Dans les années 90, des délégués du foyer ont bien tenté de se faire un peu d’argent sur ces habitants de travers, pour la plupart sans-papiers et sans contrat de résidence. L’histoire s’est finie par un changement de représentants. « Si tu n’as pas les moyens, tu ne paies pas », tranche Doumbe Traoré, djellaba rayée, toujours enfoncé dans sa chaise de camping. Le quinqua a débarqué en France en 1990. Mais après 32 ans de vie dans l’Hexagone, il n’a toujours pas de papiers. Donc pas le droit de travailler, pas le droit à la carte vitale ou de louer légalement un appartement. Après des années à Argenteuil et trois ans de mariage dans une sous-loc’ d’un étage de pavillon, il a connu le retour à la case départ : le foyer. Il y a deux ans, il dormait dans une des chambres surpeuplées du quatrième étage. Mais depuis que son asthme est devenu plus grave, impossible d’enjamber les corps endormis la nuit pour respirer. Direction les escaliers. En cas de crise, il peut sortir plus rapidement.

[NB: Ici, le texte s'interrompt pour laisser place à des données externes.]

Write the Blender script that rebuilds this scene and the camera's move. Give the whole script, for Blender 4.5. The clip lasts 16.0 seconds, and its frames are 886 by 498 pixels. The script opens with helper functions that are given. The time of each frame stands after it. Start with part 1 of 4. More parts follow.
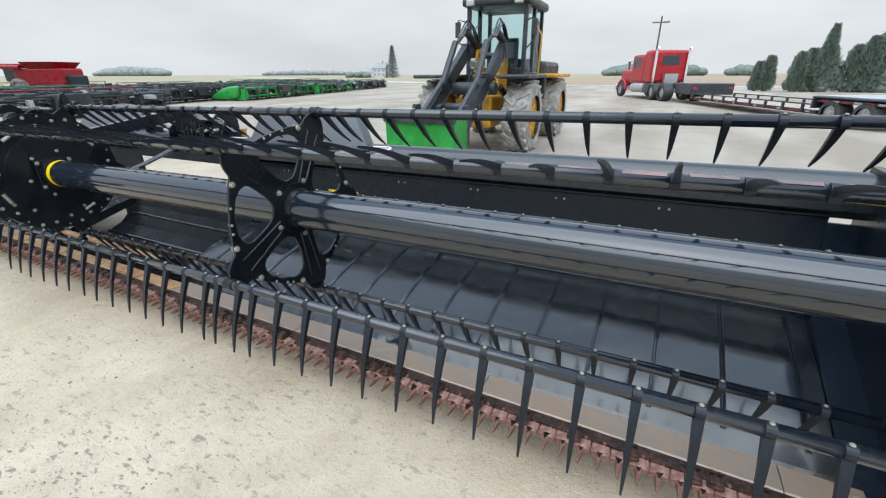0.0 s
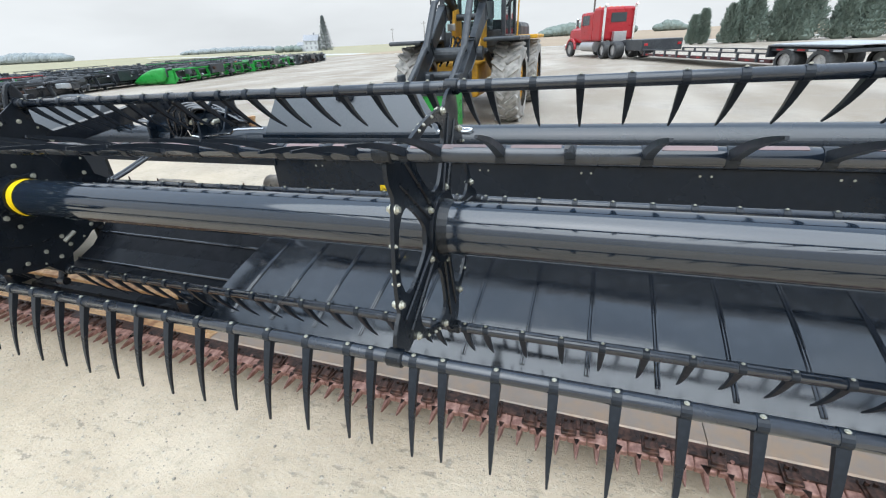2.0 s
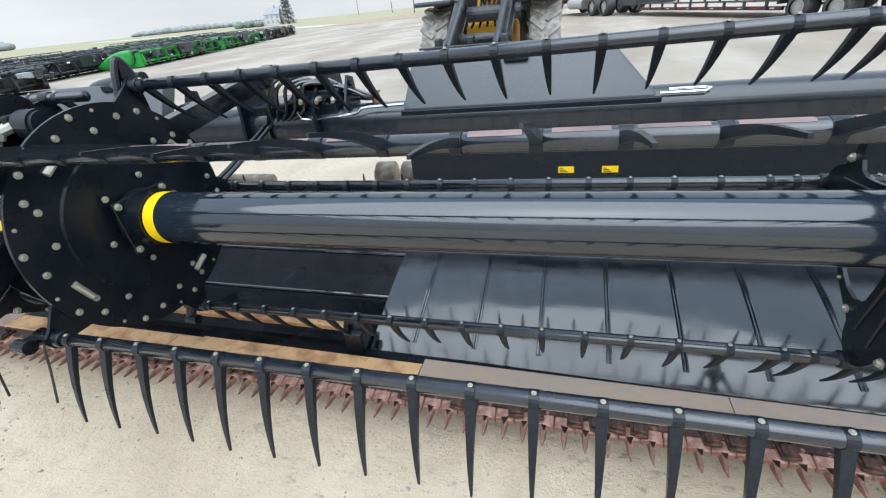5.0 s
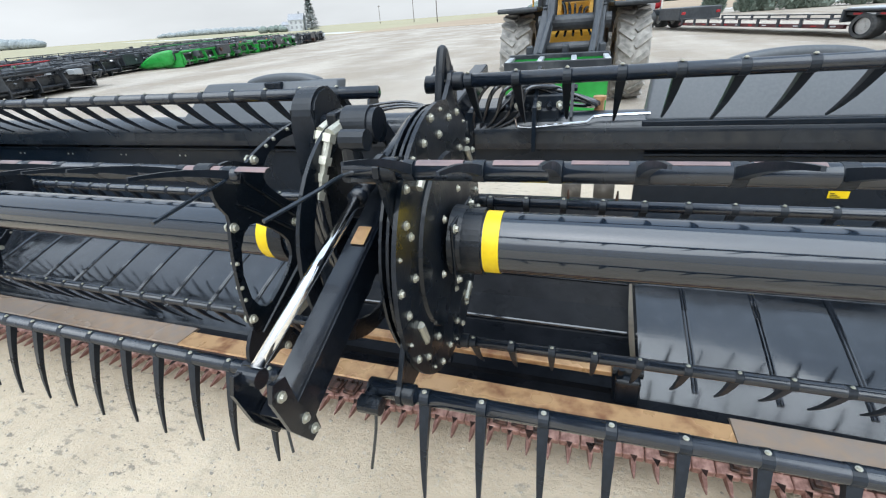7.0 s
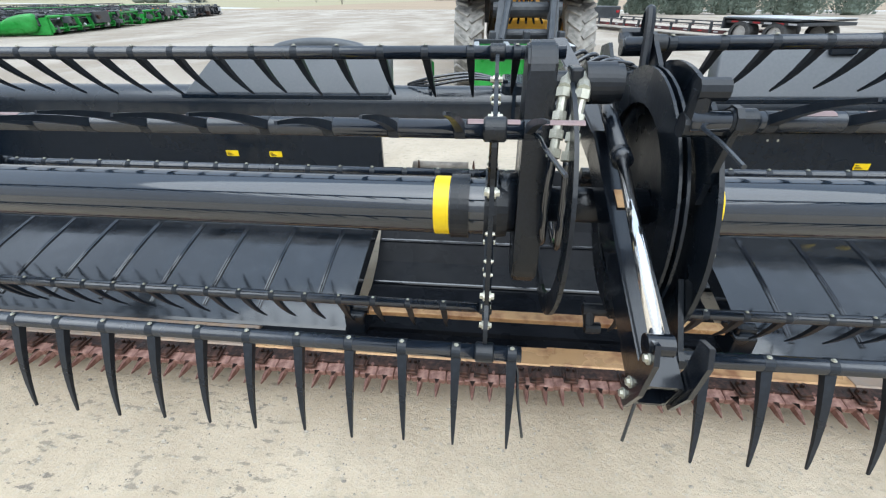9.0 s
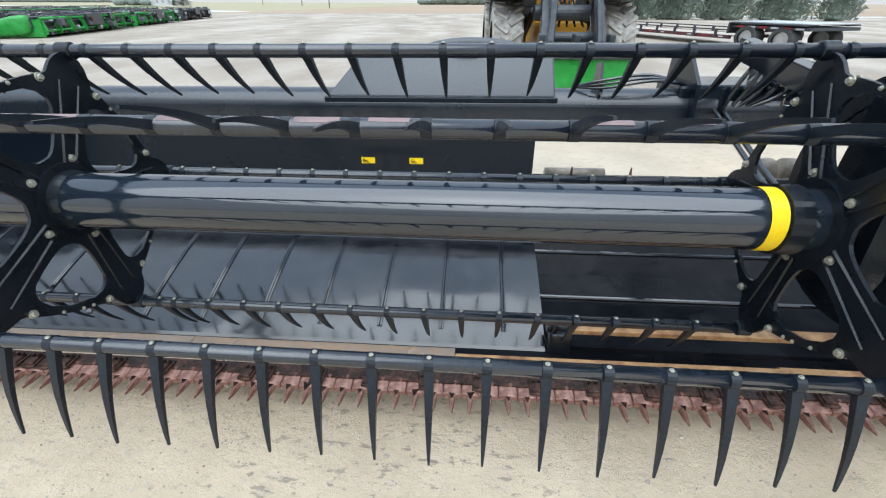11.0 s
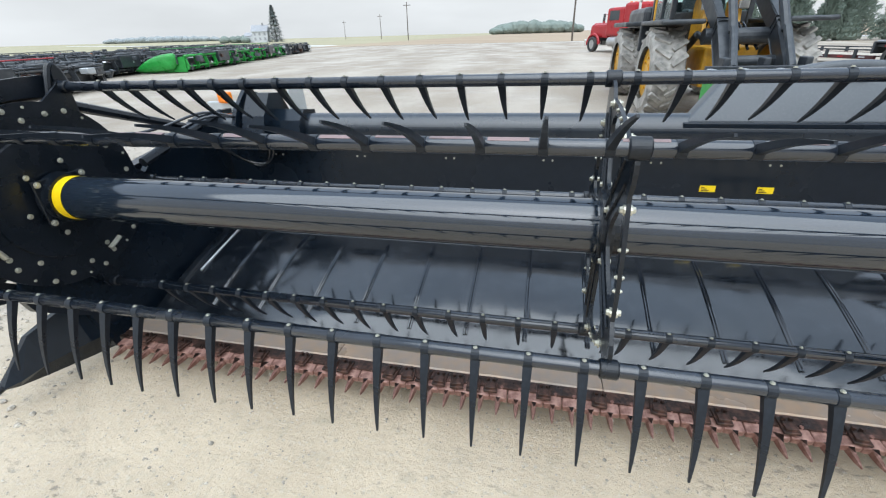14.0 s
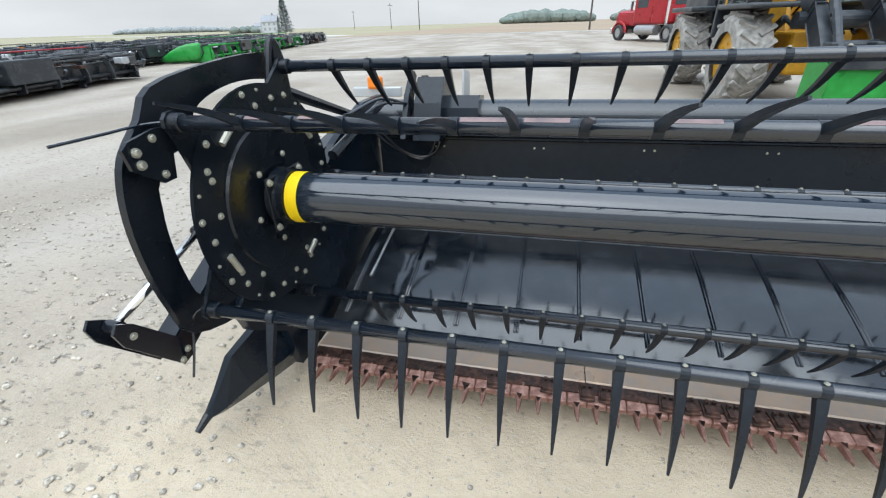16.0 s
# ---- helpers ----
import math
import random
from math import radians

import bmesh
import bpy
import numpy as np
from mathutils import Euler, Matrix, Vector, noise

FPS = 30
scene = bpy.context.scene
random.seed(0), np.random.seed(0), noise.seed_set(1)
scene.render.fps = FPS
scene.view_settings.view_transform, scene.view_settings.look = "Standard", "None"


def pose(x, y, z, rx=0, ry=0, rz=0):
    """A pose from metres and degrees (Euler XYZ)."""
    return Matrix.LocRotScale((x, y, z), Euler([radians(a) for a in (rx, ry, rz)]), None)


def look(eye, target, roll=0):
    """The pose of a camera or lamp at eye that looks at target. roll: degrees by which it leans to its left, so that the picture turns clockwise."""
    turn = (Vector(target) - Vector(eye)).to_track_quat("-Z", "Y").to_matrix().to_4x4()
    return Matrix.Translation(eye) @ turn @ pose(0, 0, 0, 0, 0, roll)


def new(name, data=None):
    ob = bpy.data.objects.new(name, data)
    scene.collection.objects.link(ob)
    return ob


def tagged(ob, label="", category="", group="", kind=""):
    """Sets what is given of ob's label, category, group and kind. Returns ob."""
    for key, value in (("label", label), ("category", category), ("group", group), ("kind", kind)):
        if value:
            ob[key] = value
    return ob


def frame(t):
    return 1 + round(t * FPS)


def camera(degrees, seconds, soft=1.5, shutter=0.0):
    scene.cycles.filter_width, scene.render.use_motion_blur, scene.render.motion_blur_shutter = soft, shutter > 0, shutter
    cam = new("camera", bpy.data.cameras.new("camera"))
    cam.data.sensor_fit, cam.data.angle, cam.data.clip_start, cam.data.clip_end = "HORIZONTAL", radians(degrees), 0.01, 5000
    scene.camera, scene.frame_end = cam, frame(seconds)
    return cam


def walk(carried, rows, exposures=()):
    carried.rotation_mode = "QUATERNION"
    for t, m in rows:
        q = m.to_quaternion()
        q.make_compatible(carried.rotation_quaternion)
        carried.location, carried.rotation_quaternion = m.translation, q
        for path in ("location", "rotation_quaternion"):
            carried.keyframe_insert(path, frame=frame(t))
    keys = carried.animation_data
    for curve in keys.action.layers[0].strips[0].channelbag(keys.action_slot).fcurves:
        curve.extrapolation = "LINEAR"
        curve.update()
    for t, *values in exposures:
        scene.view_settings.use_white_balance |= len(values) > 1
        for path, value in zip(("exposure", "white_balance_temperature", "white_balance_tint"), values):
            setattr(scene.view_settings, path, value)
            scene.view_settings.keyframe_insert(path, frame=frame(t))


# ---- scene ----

Doumbe Traoré a débarqué en France en 1990. Mais après 32 ans de vie dans l'Hexagone, il n’a toujours pas de papiers. Donc pas le droit de travailler, pas le droit à la carte vitale ou de louer légalement un appartement. / Crédits : Clémentine Eveno
Voisins et épuisements
« Lui, c’est le chef du village », vanne un jeune en apercevant Doumbe Traoré. Comme lui, il est originaire de Kirine, une bourgade qui borde la ville de Kayes, une grande région d’émigration au Mali. Le père de Doumbe Traoré a dirigé Kirine pendant 52 ans. Dans le foyer Rochebrune de Montreuil, le fiston quinqua y retrouve certains voisins et beaucoup d’habitants de la région autour de Kayes, comme son complice Salifou Diako. Cet homme de 53 ans n’a pas bougé des escaliers depuis neuf ans.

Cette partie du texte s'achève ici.